The response: torrent services X/Y/Z are available with a proper proxy server. Sure. But is that really that much easier than, you know, using Spotify?
The Information Supply Chain
More American than mom, apple, supply, and uniqueness arguments is the retail supply chain. Walmart does this beautifully. Replace a meaningful local supply chain with a ton of mail service and you have Amazon. Supply chain management is a robust field and an interesting one two. For basically every consumer good, there are offices of folks analyzing their flows from factory/farm through retail end point. Until it walks out of the store, it is well tracked: from firearms to cottage cheese. And when something goes wrong, like say Listeria in a batch of Costco berries: they call you. This is the modern American economy. Stuff flowing from place to place with precision.

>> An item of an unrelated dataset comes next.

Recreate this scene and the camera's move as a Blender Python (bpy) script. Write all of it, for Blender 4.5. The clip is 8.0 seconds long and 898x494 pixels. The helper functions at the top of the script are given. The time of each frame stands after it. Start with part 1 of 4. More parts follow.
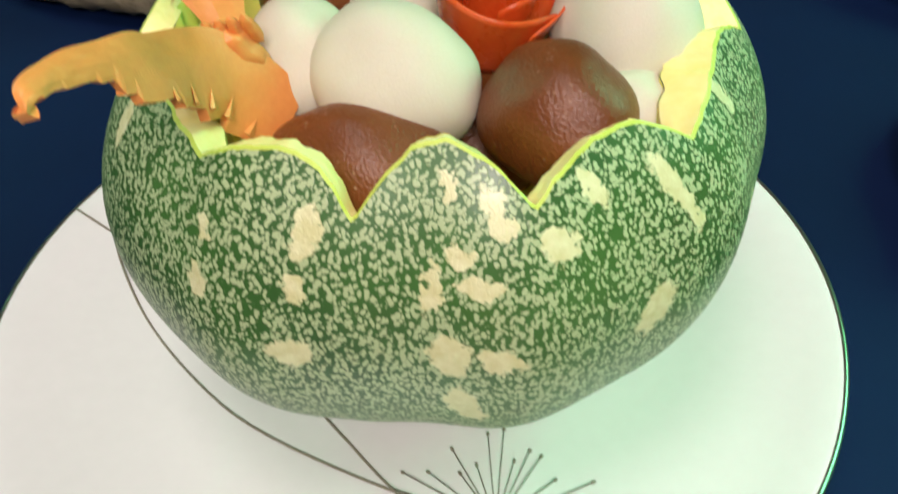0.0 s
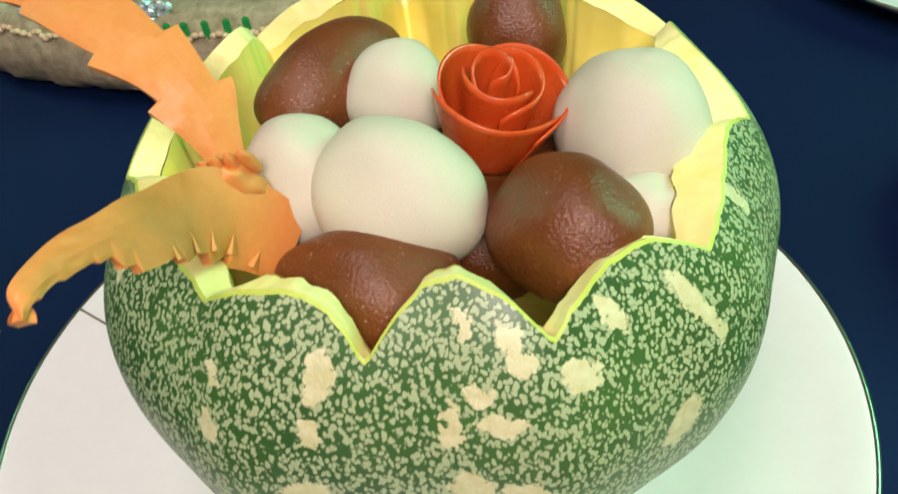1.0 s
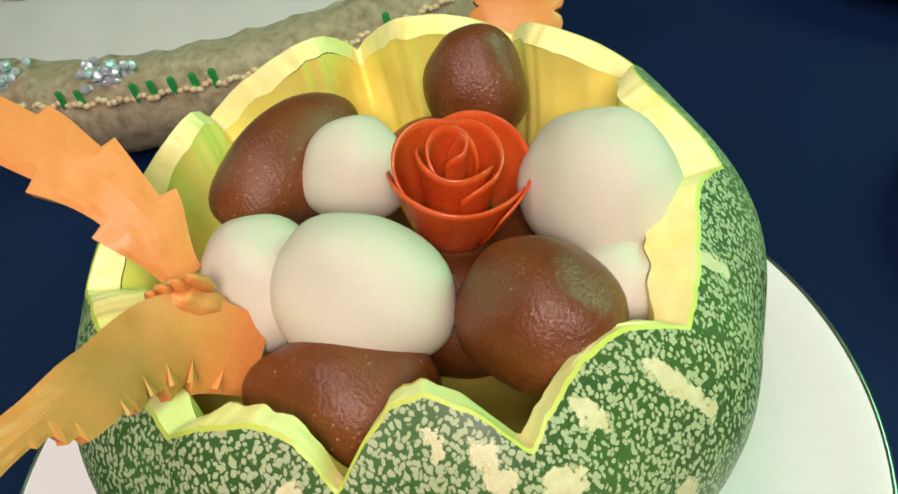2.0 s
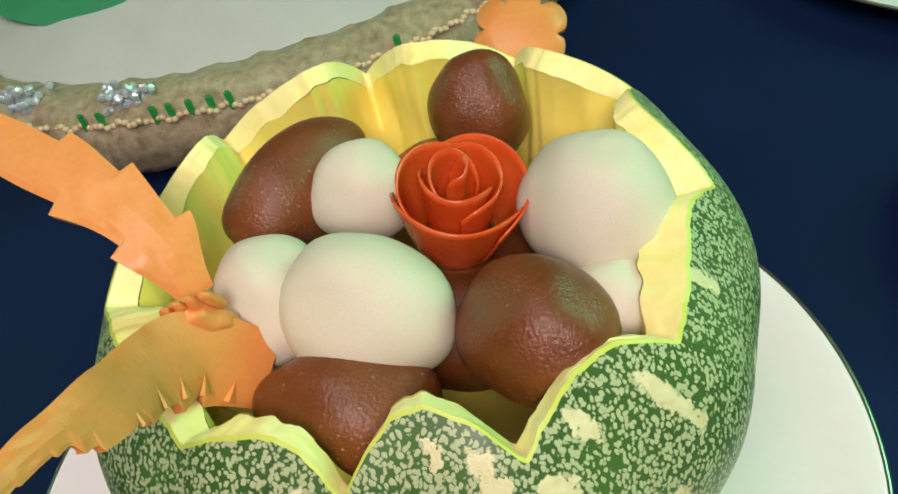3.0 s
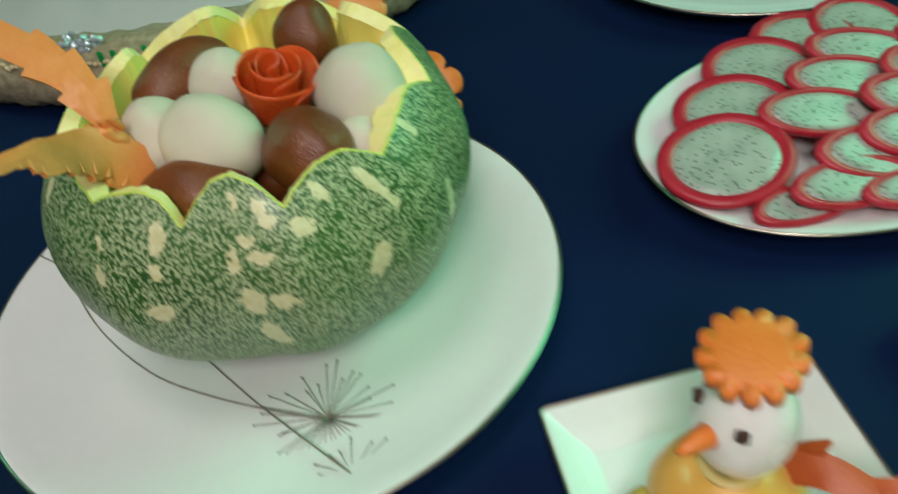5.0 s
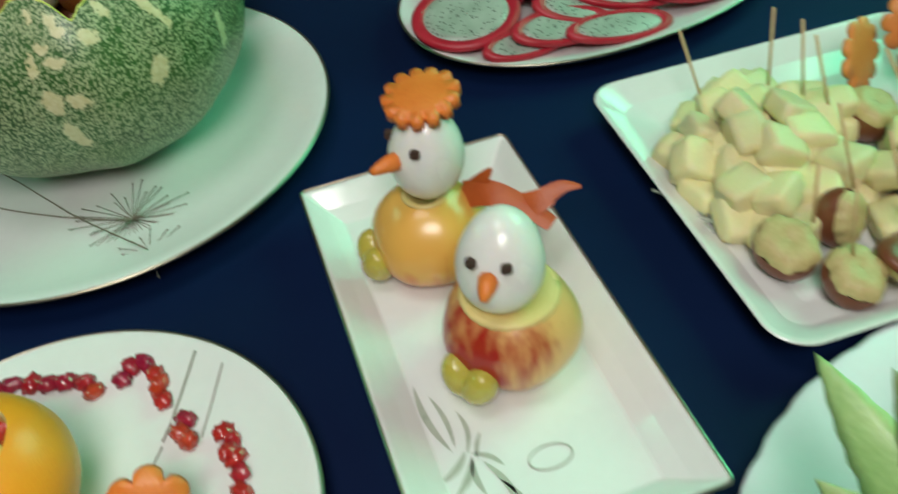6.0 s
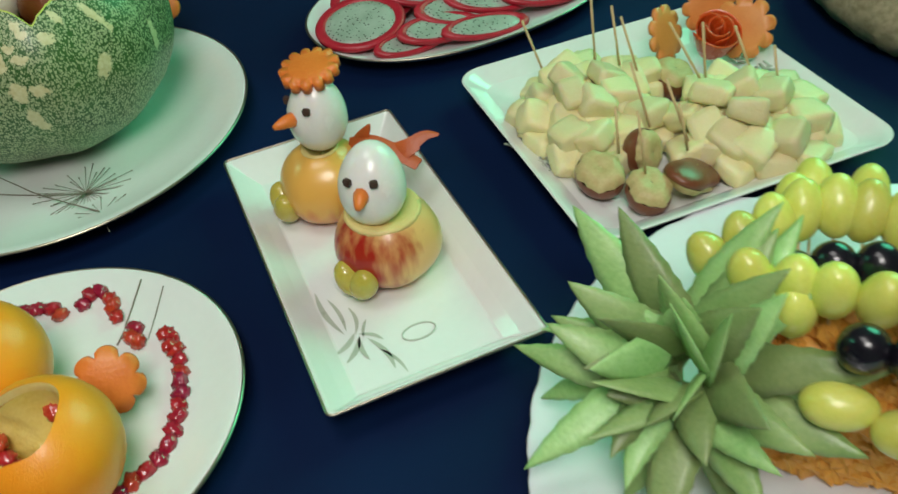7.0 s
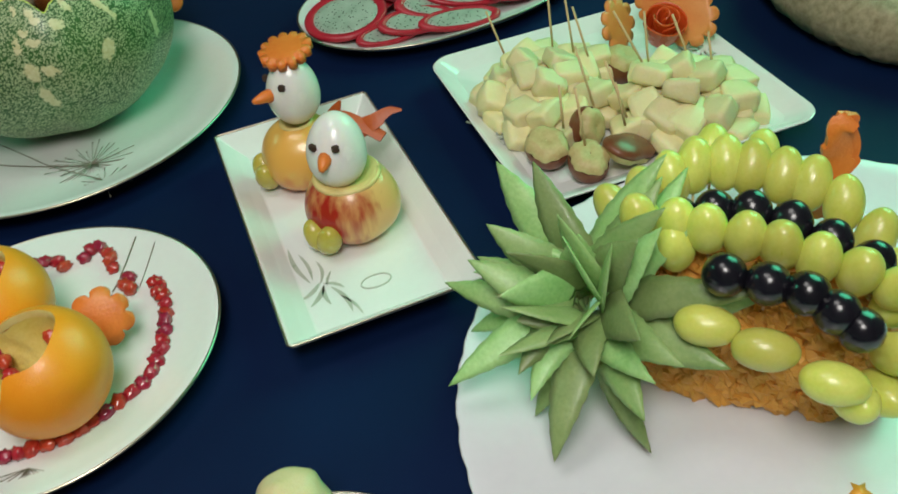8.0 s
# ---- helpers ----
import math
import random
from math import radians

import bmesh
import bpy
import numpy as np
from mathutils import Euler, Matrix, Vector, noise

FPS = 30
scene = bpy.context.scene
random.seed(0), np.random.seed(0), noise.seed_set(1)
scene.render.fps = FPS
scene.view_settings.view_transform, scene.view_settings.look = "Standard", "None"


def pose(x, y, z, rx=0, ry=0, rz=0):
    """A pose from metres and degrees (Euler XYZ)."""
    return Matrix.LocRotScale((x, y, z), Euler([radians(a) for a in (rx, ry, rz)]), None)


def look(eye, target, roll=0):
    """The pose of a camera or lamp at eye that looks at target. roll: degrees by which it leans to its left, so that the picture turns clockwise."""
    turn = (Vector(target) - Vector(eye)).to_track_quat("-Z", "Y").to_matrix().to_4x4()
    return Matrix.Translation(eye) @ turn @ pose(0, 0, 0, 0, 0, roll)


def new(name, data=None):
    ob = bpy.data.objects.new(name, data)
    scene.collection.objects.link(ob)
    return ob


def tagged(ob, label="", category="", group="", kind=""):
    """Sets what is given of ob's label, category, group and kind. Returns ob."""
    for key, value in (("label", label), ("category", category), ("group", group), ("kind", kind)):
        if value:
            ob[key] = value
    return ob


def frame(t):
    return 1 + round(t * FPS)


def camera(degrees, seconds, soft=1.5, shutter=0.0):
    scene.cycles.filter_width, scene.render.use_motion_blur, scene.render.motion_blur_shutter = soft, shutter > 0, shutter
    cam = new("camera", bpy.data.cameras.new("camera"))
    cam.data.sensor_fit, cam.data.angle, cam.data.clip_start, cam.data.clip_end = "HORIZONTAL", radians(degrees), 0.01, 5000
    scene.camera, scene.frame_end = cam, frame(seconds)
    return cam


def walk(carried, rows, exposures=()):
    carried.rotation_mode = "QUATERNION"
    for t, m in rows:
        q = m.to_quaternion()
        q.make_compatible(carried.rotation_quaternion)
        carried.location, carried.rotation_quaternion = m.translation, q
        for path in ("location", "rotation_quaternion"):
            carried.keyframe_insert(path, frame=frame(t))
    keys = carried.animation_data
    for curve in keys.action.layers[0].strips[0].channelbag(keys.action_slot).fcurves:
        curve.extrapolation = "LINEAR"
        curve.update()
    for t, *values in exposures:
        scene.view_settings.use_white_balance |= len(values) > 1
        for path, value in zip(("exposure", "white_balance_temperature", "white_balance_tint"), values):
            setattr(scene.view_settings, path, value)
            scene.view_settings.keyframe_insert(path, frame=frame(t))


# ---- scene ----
cam = camera(54.0, 8.0, soft=1.6, shutter=0.5)
PATH = [
    (0, (0.088, -0.004, 0.293), (-0.058, 1.438, -1.085), -3.9),
    (0.5, (0.083, 0.007, 0.304), (-0.069, 1.481, -1.04), -5.7),
    (1, (0.086, 0.023, 0.311), (-0.068, 1.483, -1.047), -7.5),
    (1.5, (0.097, 0.044, 0.322), (-0.098, 1.456, -1.08), -12.1),
    (2, (0.102, 0.053, 0.324), (-0.089, 1.483, -1.061), -14.6),
    (3.3, (0.109, 0.037, 0.34), (-0.123, 1.493, -1.012), -15.9),
    (3.5, (0.108, 0.026, 0.35), (-0.124, 1.478, -1.005), -16.2),
    (4, (0.122, -0.015, 0.347), (-0.178, 1.465, -0.964), -17.0),
    (4.2, (0.12, -0.031, 0.358), (-0.083, 1.423, -1.0), -13.2),
    (5.3, (0.22, -0.194, 0.382), (0.107, 1.294, -0.949), -10.6),
    (5.5, (0.23, -0.233, 0.382), (0.161, 1.245, -0.964), -9.9),
    (6, (0.253, -0.302, 0.375), (0.349, 1.129, -1.019), -7.8),
    (6.3, (0.265, -0.351, 0.379), (0.405, 1.089, -1.001), -7.4),
    (6.5, (0.264, -0.39, 0.392), (0.457, 1.08, -0.95), -7.3),
    (7, (0.273, -0.457, 0.407), (0.491, 1.028, -0.915), -7.9),
    (7.5, (0.287, -0.508, 0.42), (0.517, 0.999, -0.876), -7.7),
    (8, (0.306, -0.542, 0.422), (0.473, 0.968, -0.878), -8.7),
]
walk(cam, [(t, look(eye, target, roll)) for t, eye, target, roll in PATH],
     exposures=[(0.0, -0.05, 6700, 24), (2.2, -0.15, 6950, 31), (3.5, -0.30, 6900, 30), (4.2, -0.45, 6700, 24), (5.3, -0.70, 6350, 14), (8.0, -0.83, 6400, 9)])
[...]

But doesn’t information want to be free?
No. Information is a good like any other. Now the reproduction and transit of that good are far simpler than the reproduction and transit of a Chevy Silverado, but it is an item none the less. Increasingly meta-data collection processes allow the movement of these immaterial goods to be as effectively managed as those goods that we put in containers. Surely you can find other ways to get items than a trip to Target, but generally people don’t. Notice how we have drifted almost exclusively to the third point: users don’t want DRM heavy technology. Apple, Google, and the rest are smart: they will give you new headphones. Once the process begins, a top tier headphone manufacturer, perhaps owned by Apple will begin to produce USB interfacing units, and in about two years the transition will be completed. Sure some first movers will be inconvenienced, but don’t they sort of like that anyway?
It is the distant future. People didn’t learn to hack, the state didn’t cease to exist (if anything it is much stronger) and many of these long held uniqueness arguments seem to be fading fast. Contrary to the dream of self-organizing social movements coalescing around file sharing, there is just more supply chain. Enjoy your boss new headphones.